((
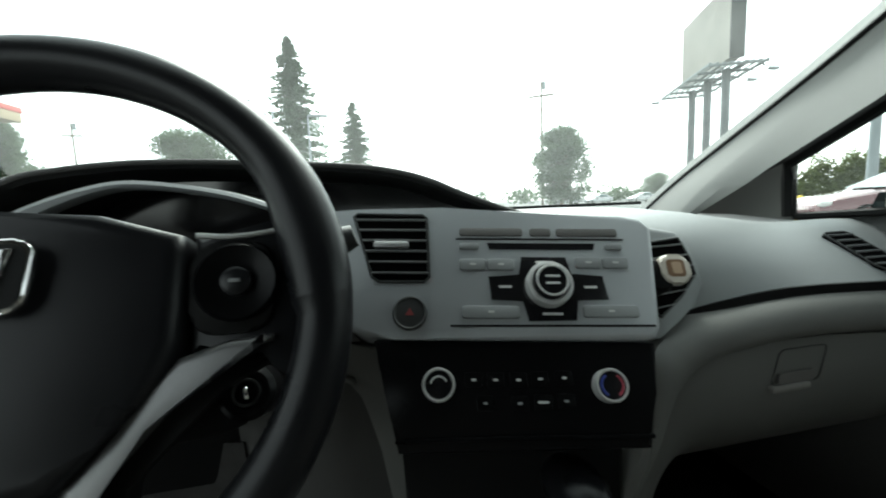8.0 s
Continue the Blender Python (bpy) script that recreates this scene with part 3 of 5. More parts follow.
def gap_z(x):
    return lerp([(0.10, 0.80), (0.15, 0.823), (0.239, 0.853), (0.399, 0.867), (0.55, 0.862), (0.70, 0.850)], x)


def pad_rings(x):
    zb, f = gap_z(x), step(0.22, 0.56, x)
    near = [(1.27, 0.955), (1.22, 0.975), (1.10, 0.982), (0.98, 0.982), (0.88, 0.977), (0.83, 0.969), (0.792, 0.957), (0.764, 0.940), (0.744, 0.917), (0.732, 0.895), (0.724, zb)]
    far = [(1.27, 0.955), (1.22, 0.972), (1.10, 0.972), (0.99, 0.964), (0.94, 0.960), (0.895, 0.955), (0.86, 0.946), (0.825, 0.932), (0.79, 0.911), (0.755, 0.886), (0.726, zb)]
    drop = 0.024 * step(0.36, 0.58, x)
    return [(x, a[0] + (b[0] - a[0]) * f, a[1] + (b[1] - a[1]) * f - drop * step(0.84, 0.95, a[0] + (b[0] - a[0]) * f)) for a, b in zip(near, far)] + [(x, 0.81, zb - 0.005), (x, 1.20, 0.85)]


def frame_of(o, a, b):
    """A placing function on a slanted face: origin, side axis and up axis."""
    o, a, b = Vector(o), Vector(a).normalized(), Vector(b).normalized()
    b = (b - a * a.dot(b)).normalized()
    n = a.cross(b)
    return lambda p, q, h: o + a * p + b * q + n * h


# near-black for the plates that paint the shade inside the vents
VOID = mat("vent_darkness", (0.002, 0.002, 0.002), 0.9, vary=0.1, bump=0.0, spec=0.02)


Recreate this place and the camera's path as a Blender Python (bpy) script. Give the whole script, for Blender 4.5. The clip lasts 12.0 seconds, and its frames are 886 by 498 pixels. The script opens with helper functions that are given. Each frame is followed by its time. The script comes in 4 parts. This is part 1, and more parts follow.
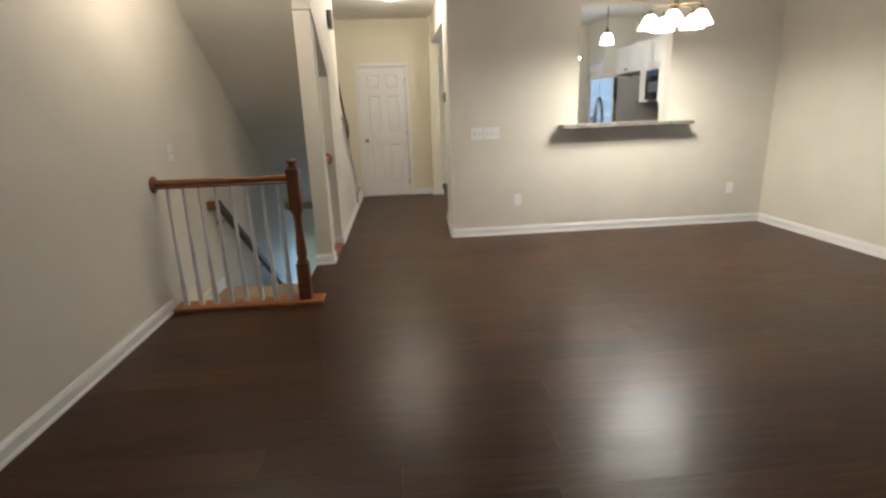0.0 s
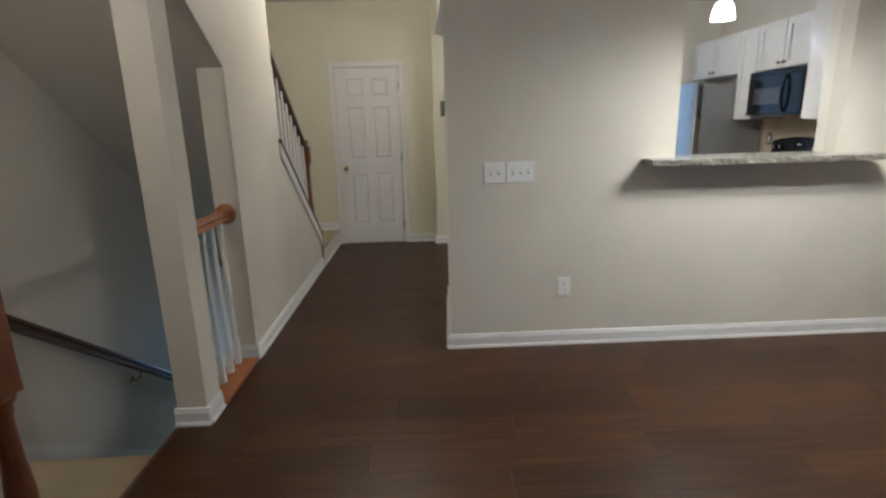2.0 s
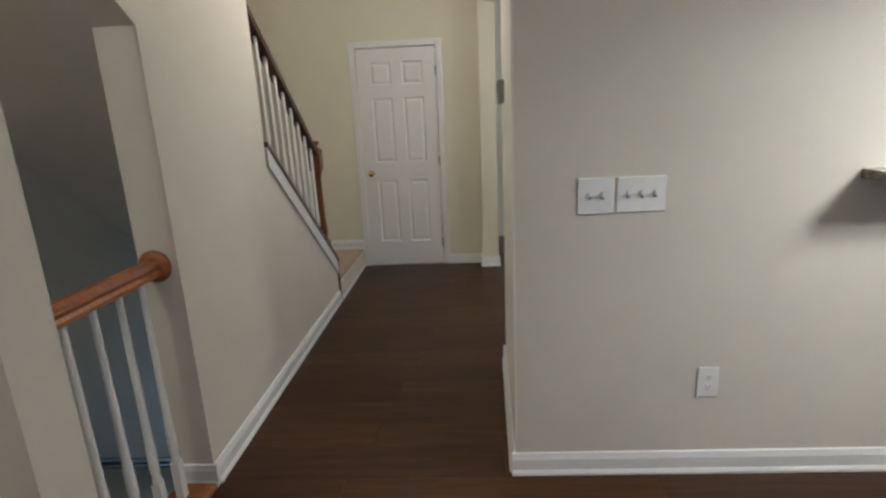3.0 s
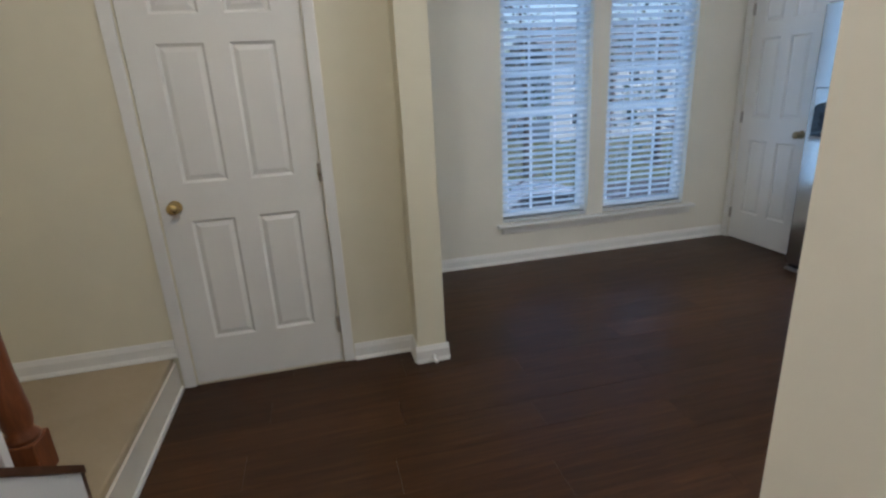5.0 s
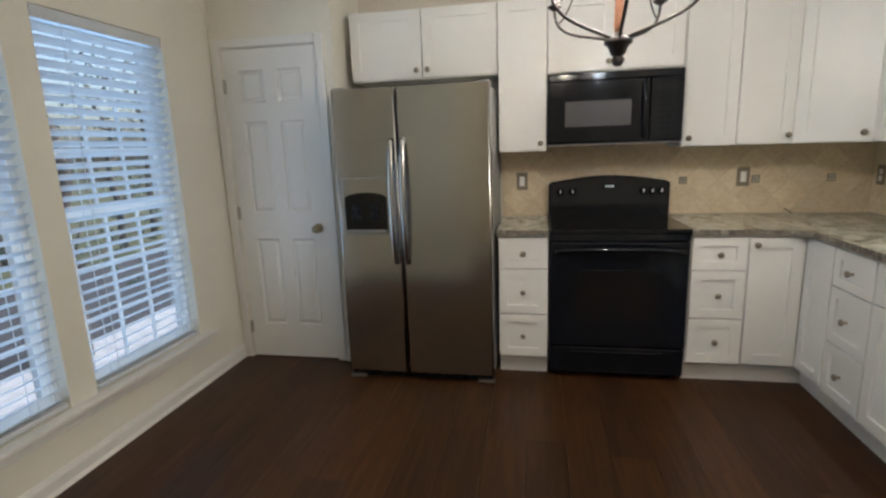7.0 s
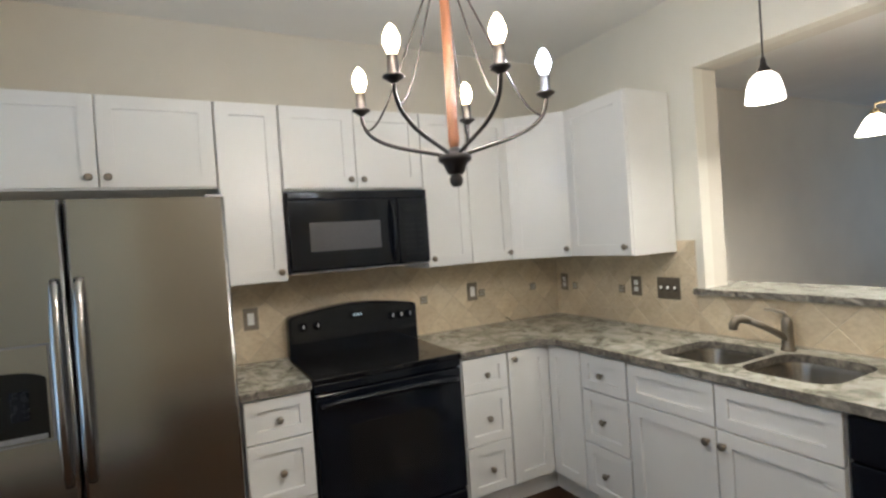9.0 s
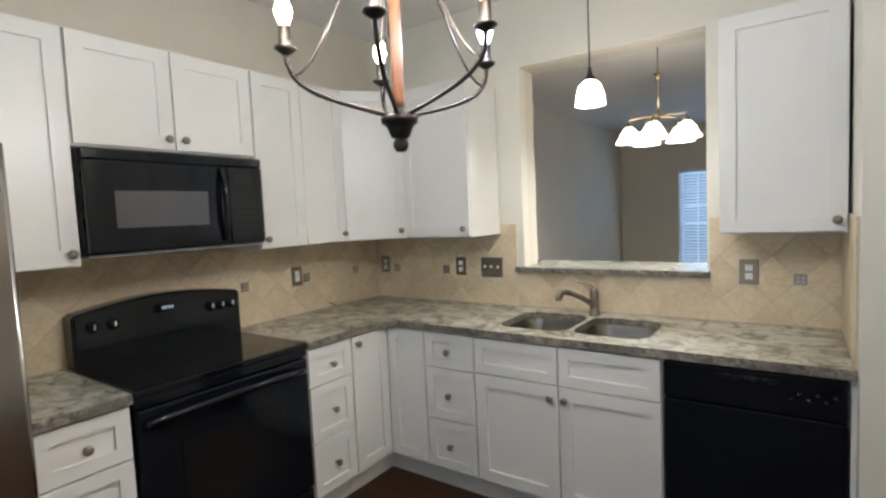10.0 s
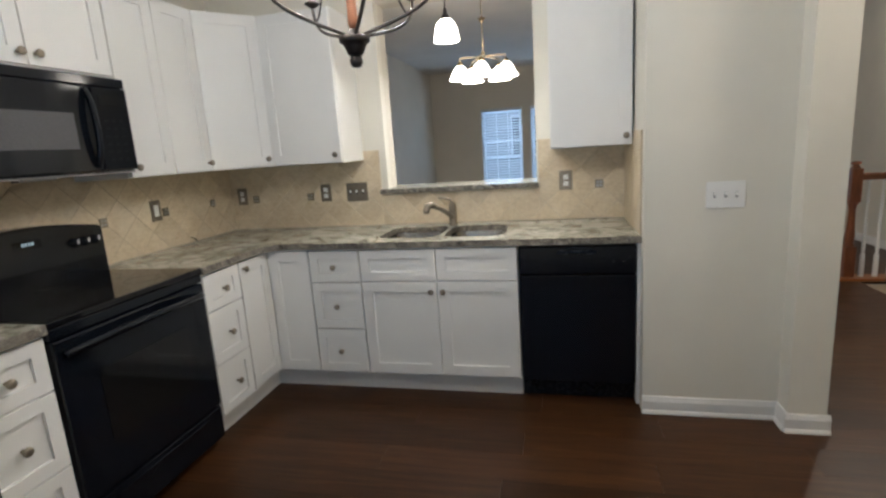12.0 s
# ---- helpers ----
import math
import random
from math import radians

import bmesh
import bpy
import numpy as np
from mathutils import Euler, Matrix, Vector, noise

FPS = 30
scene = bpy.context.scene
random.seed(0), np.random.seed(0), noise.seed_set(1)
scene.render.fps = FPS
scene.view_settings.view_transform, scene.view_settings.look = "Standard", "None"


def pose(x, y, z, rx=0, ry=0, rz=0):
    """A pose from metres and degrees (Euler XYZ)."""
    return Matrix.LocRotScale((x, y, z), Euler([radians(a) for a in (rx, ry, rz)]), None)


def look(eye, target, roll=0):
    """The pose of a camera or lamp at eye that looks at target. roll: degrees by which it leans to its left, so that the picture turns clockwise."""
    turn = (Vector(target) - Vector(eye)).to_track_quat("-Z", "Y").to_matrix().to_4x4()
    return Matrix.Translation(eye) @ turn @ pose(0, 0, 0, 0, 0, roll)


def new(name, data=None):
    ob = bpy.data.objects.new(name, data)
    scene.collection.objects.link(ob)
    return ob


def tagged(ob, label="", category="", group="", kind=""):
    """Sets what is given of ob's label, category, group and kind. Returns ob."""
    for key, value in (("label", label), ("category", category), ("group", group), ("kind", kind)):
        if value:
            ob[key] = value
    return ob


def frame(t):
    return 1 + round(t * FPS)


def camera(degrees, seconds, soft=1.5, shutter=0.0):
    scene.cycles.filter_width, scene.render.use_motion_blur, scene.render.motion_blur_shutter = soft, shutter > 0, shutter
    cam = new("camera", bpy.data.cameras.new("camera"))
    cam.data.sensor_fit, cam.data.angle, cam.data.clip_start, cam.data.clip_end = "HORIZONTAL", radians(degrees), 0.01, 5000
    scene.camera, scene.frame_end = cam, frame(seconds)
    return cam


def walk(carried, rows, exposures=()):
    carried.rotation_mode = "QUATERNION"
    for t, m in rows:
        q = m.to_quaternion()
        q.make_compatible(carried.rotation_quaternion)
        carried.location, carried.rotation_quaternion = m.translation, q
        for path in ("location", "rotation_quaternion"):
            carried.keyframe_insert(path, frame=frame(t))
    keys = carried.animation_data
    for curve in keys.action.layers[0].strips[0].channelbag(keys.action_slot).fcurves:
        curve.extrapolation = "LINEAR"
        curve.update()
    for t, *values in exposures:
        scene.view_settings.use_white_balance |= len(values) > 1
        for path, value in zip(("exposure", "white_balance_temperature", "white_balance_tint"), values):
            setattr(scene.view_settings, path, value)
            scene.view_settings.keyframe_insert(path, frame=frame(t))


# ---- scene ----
))
TASK OBJECTIVE -
From the opening line of the entries above to the line containing "(0.70, 0.850)], x)", please transcribe each line exactly, skipping every picture.

THE RESPONSE -
8.0 s
Continue the Blender Python (bpy) script that recreates this scene with part 3 of 5. More parts follow.
def gap_z(x):
    return lerp([(0.10, 0.80), (0.15, 0.823), (0.239, 0.853), (0.399, 0.867), (0.55, 0.862), (0.70, 0.850)], x)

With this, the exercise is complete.